Much of the growth of IFC’s operations is recent. This is reflected in results for the fiscal year ended June 30, 1966, during which the Corporation’s commitments of $35.6 million were more than 40 per cent greater than in any previous year. This figure is likely to be exceeded during the current fiscal year: in the first nine months alone, commitments announced amounted to $32.3 million. These results indicate the major changes now taking place in IFC operations, not only in terms of the number of commitments but also the kind and size of commitments. Several factors are involved. Some, such as tight money conditions in the major capital markets of the world, are not likely to continue indefinitely. Of greater long-term relevance are the growth of IFC’s own experience and capability, a larger flow of projects, reflecting greater interest on the part of outside investors in the prospects for the manufacturing industries in the developing countries; and the growing sophistication of the industrial structure of many of the larger countries in the developing areas, as evidenced by the establishment of new, capital intensive industries.

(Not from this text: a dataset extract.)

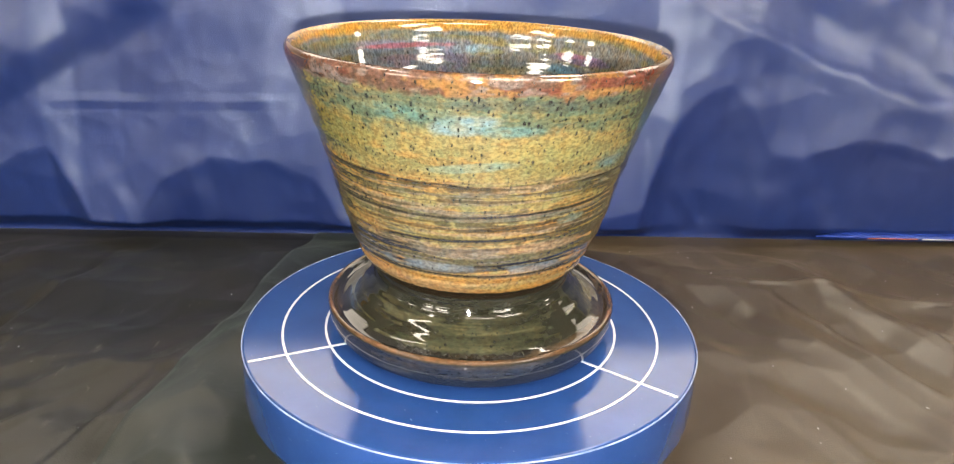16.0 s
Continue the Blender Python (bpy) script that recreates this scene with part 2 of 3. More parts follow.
# ---- the room ----
def room():
    x0, x1, y0, y1 = -7.4, 7.0, -4.8, 2.8
    th = 0.1
    h = CEIL_Z - FLOOR_Z
    mid = (CEIL_Z + FLOOR_Z) / 2
    tagged(part("floor", box((x1 - x0 + 0.4, y1 - y0 + 0.4, th), ((x0 + x1) / 2, (y0 + y1) / 2, FLOOR_Z - th / 2)), FLOOR_WOOD), kind="structure")
    tagged(part("ceiling", box((x1 - x0 + 0.4, y1 - y0 + 0.4, th), ((x0 + x1) / 2, (y0 + y1) / 2, CEIL_Z + th / 2)), CEILING_PAINT), kind="structure")
    for name, size, at in (("wall_north", (x1 - x0, th, h), ((x0 + x1) / 2, y1 + th / 2, mid)),
                           ("wall_south", (x1 - x0, th, h), ((x0 + x1) / 2, y0 - th / 2, mid)),
                           ("wall_west", (th, y1 - y0, h), (x0 - th / 2, (y0 + y1) / 2, mid)),
                           ("wall_east", (th, y1 - y0, h), (x1 + th / 2, (y0 + y1) / 2, mid))):
        tagged(part(name, box(size, at), WALL_PAINT), kind="structure")


def ceiling_light(x, y, turn, length, width, lit=None):
    """An unseen ceiling fitting with a glowing diffuser in a metal tray; some are added fill."""
    lamp = tagged(new("ceiling_light"), "white fluorescent ceiling light with a glowing diffuser, unseen, some added as fill", "lamp", "ceiling lights")
    lamp.matrix_basis = pose(x, y, CEIL_Z, 0, 0, turn)
    part("tray", box((length + 0.06, width + 0.06, 0.05), (0, 0, -0.026), 0.008), CEILING_PAINT, lamp)
    part("diffuser", box((length, width, 0.02), (0, 0, -0.058), 0.004), lit or TUBE, lamp, "glowing milky diffuser")
    return lamp


def table():
    t = tagged(new("table"), "wooden table under the black satin cloth", "table")
    part("tabletop", box((1.5, 0.95, 0.03), (0.0, -0.02, TABLE_Z - 0.0225), 0.004), TABLE_WOOD, t)
    for x in (-0.68, 0.68):
        for y in (-0.43, 0.39):
            part("leg", box((0.05, 0.05, 0.712), (x, y, FLOOR_Z + 0.356), 0.004), TABLE_WOOD, t)


def crease(x, y, x0, y0, x1, y1, width, height, sharp=1.0):
    """A fold along a line: a ridge that falls off to both sides."""
    dx, dy = x1 - x0, y1 - y0
    length = math.hypot(dx, dy)
    along = ((x - x0) * dx + (y - y0) * dy) / length
    across = ((x - x0) * dy - (y - y0) * dx) / length
    ends = smooth(along, -0.03, 0.05) * (1 - smooth(along, length - 0.05, length + 0.03))
    return height * ends * np.maximum(0, 1 - np.abs(across) / width) ** sharp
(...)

With these factors at work, the initial World Bank loan of $100 million to IFC will make it possible for the Corporation to sustain and expand its present level of operations and make larger individual commitments at a time when its own uncommitted funds have been virtually exhausted. Examples of the new dimension of operations open to IFC are the recent $12 million equity and loan financing of Manila Electric Company (MERALCO), the leading private electric power utility in the Philippines, and the $10.7 million financing of Ultrafertil S.A., a new company formed as a joint venture by U.S. and Brazilian investors to establish a $70 million fertilizer manufacturing and distribution complex in Brazil. Illustrating the trend toward greater diversification in IFC’s operations is its first commitment in the field of tourism. The IFC participation is in a $6.7 million program to finance an internationalclass hotel in Nairobi, the capital city of Kenya, and new tourist facilities in the national game parks, which are Kenya’s chief tourist attraction. Here the guiding considerations included the economic priority of tourism as the country’s second largest source of foreign exchange; the prospects of investing in an enterprise with experienced sponsorship and management; and the knowledge that the construction of new tourist facilities which IFC is assisting will be supported by investment by others in related infrastructure, for example, all-weather access roads in the national parks.

The Prospects

The prospects before IFC are in many ways more attractive than at any time in the past. Of necessity, much will depend on a continuing flow of projects suitable for IFC financing and, more generally, on continued growth of private sector activity and private capital flows to the developing countries. The need for substantial investment in manufacturing and other industry is apparent in a number of areas: most urgently, perhaps, in the expansion of fertilizer production, an area in which IFC has taken the lead on behalf of the Bank Group in discussions with private investors. Nevertheless, there are strong and continuing social, political, and emotional issues involved in the role of private enterprise and private capital in economic development. On the one hand, there are real doubts on the part of many private investors as to whether the risks incurred in the developing countries are in line with the potential returns, in terms of market penetration and growth or actual return on capital. On the other hand, there are strong differences of opinion in some developing countries regarding the priority to be accorded the private sector. These differences of opinion are compounded by fears of foreign ownership of resources, concern about the balance of payments impact of repatriating dividends and interest, and other factors. Despite the progress of the last decade, there clearly remains a wide gap to bridge in reconciling the expectations of the private foreign investor with the aspirations of the host country.